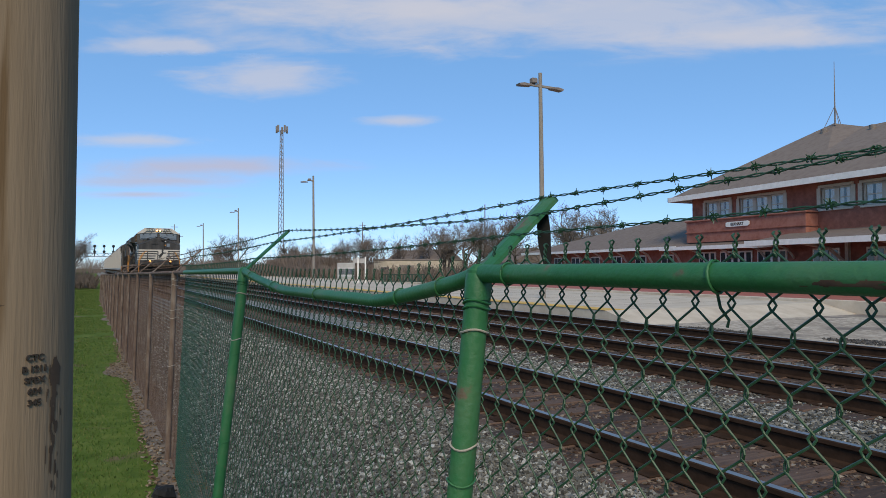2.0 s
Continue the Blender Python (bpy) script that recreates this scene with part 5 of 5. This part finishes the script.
def brush(name, label, spans, count, seed, mat, hi):
    """Thickets of thin stems: spans are (x0, x1, y0, y1)."""
    rnd = random.Random(seed)
    s = Shape()
    for k in range(count):
        x0, x1, y0, y1 = spans[k % len(spans)]
        x, y = rnd.uniform(x0, x1), rnd.uniform(y0, y1)
        h = rnd.uniform(0.45, 1.0) * hi * (0.75 + 0.35 * noise.noise((x * 0.05, y * 0.05, 2.0)))
        p = Vector((x, y, 0.1))
        for q in range(5):
            d = Vector((rnd.gauss(0, 0.28), rnd.gauss(0, 0.28), 1))
            a = p + d * h * rnd.uniform(0.2, 0.5)
            s.pipe([p, a, p + d * h * rnd.uniform(0.75, 1.0) + Vector((rnd.gauss(0, 0.25), rnd.gauss(0, 0.25), 0))], [0.055, 0.04, 0.022], 3, False)
    tagged(part(name, s, mat), label, "brush", kind="stuff")


brush("brush", "brown leafless brush along the far side", [(30, 70, 105, 150), (26, 40, 110, 260), (40, 110, 90, 130), (70, 160, 60, 100)], 6500, 21, TWIG, 4.2)
brush("brush", "brown scrub at the far end of the lawn", [(-30, 0.2, 80, 96), (-40, -1.0, 100, 150)], 2600, 22, BARK, 2.3)
brush("brush", "distant grey-brown woods on the horizon", [(-120, 60, 300, 420), (60, 200, 200, 330), (180, 330, 100, 240)], 4200, 23, TWIG, 11)


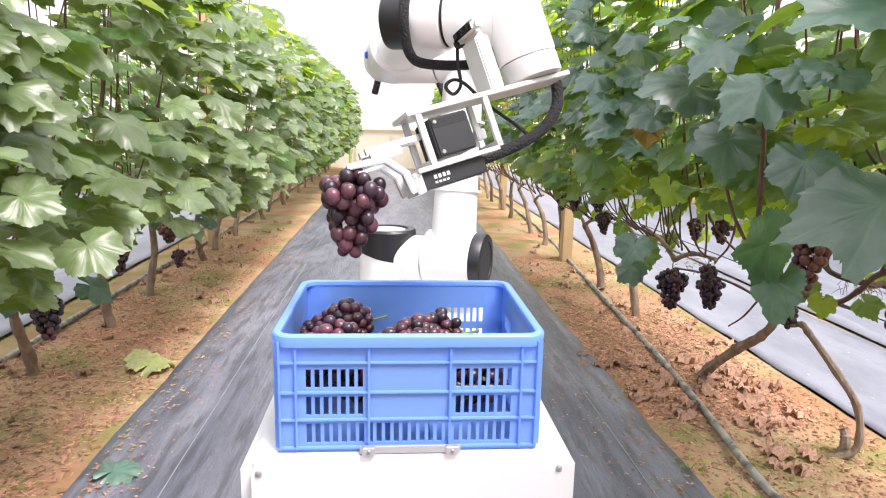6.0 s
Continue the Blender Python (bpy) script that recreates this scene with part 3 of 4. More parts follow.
wrist2 = new("wrist_end")
wrist2.parent = robot
bm = bmesh.new()
lathe(bm, (0, 0, -D5 + 0.045), (0, 0, C5 - 0.014), [(0, 0.055), (0.03, 0.057), (0.95, 0.056), (1, 0.052)], 44)
part("housing", bm, M_white, wrist2)
bm = bmesh.new()
slanted_cap(bm, (0, 0, C5 - 0.055), (0, 0, C5 + 0.003), 0.0568, 0.036)
part("cap", bm, M_black, wrist2, "slanted black joint cap")
bm = bmesh.new()
tube(bm, [(0.288, -0.020, 0.067), (0.288, -0.0575, 0.0400), (0.288, -0.070, 0.0), (0.288, -0.061, -0.040), (0.292, -0.043, -0.073), (0.305, -0.014, -0.087), (0.36, 0.014, -0.090), (0.41, 0.037, -0.085)], 0.0102, seg=14, n=9, knots=0.03)
part("conduit", bm, M_hose, wrist, "black fabric cable conduit")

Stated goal
Copy out the entries verbatim and leave the images out.

Solution
2.0 s
Continue the Blender Python (bpy) script that recreates this scene with part 5 of 5. This part finishes the script.
def brush(name, label, spans, count, seed, mat, hi):
    """Thickets of thin stems: spans are (x0, x1, y0, y1)."""
    rnd = random.Random(seed)
    s = Shape()
    for k in range(count):
        x0, x1, y0, y1 = spans[k % len(spans)]
        x, y = rnd.uniform(x0, x1), rnd.uniform(y0, y1)
        h = rnd.uniform(0.45, 1.0) * hi * (0.75 + 0.35 * noise.noise((x * 0.05, y * 0.05, 2.0)))
        p = Vector((x, y, 0.1))
        for q in range(5):
            d = Vector((rnd.gauss(0, 0.28), rnd.gauss(0, 0.28), 1))
            a = p + d * h * rnd.uniform(0.2, 0.5)
            s.pipe([p, a, p + d * h * rnd.uniform(0.75, 1.0) + Vector((rnd.gauss(0, 0.25), rnd.gauss(0, 0.25), 0))], [0.055, 0.04, 0.022], 3, False)
    tagged(part(name, s, mat), label, "brush", kind="stuff")


brush("brush", "brown leafless brush along the far side", [(30, 70, 105, 150), (26, 40, 110, 260), (40, 110, 90, 130), (70, 160, 60, 100)], 6500, 21, TWIG, 4.2)
brush("brush", "brown scrub at the far end of the lawn", [(-30, 0.2, 80, 96), (-40, -1.0, 100, 150)], 2600, 22, BARK, 2.3)
brush("brush", "distant grey-brown woods on the horizon", [(-120, 60, 300, 420), (60, 200, 200, 330), (180, 330, 100, 240)], 4200, 23, TWIG, 11)


6.0 s
Continue the Blender Python (bpy) script that recreates this scene with part 3 of 4. More parts follow.
wrist2 = new("wrist_end")
wrist2.parent = robot
bm = bmesh.new()
lathe(bm, (0, 0, -D5 + 0.045), (0, 0, C5 - 0.014), [(0, 0.055), (0.03, 0.057), (0.95, 0.056), (1, 0.052)], 44)
part("housing", bm, M_white, wrist2)
bm = bmesh.new()
slanted_cap(bm, (0, 0, C5 - 0.055), (0, 0, C5 + 0.003), 0.0568, 0.036)
part("cap", bm, M_black, wrist2, "slanted black joint cap")
bm = bmesh.new()
tube(bm, [(0.288, -0.020, 0.067), (0.288, -0.0575, 0.0400), (0.288, -0.070, 0.0), (0.288, -0.061, -0.040), (0.292, -0.043, -0.073), (0.305, -0.014, -0.087), (0.36, 0.014, -0.090), (0.41, 0.037, -0.085)], 0.0102, seg=14, n=9, knots=0.03)
part("conduit", bm, M_hose, wrist, "black fabric cable conduit")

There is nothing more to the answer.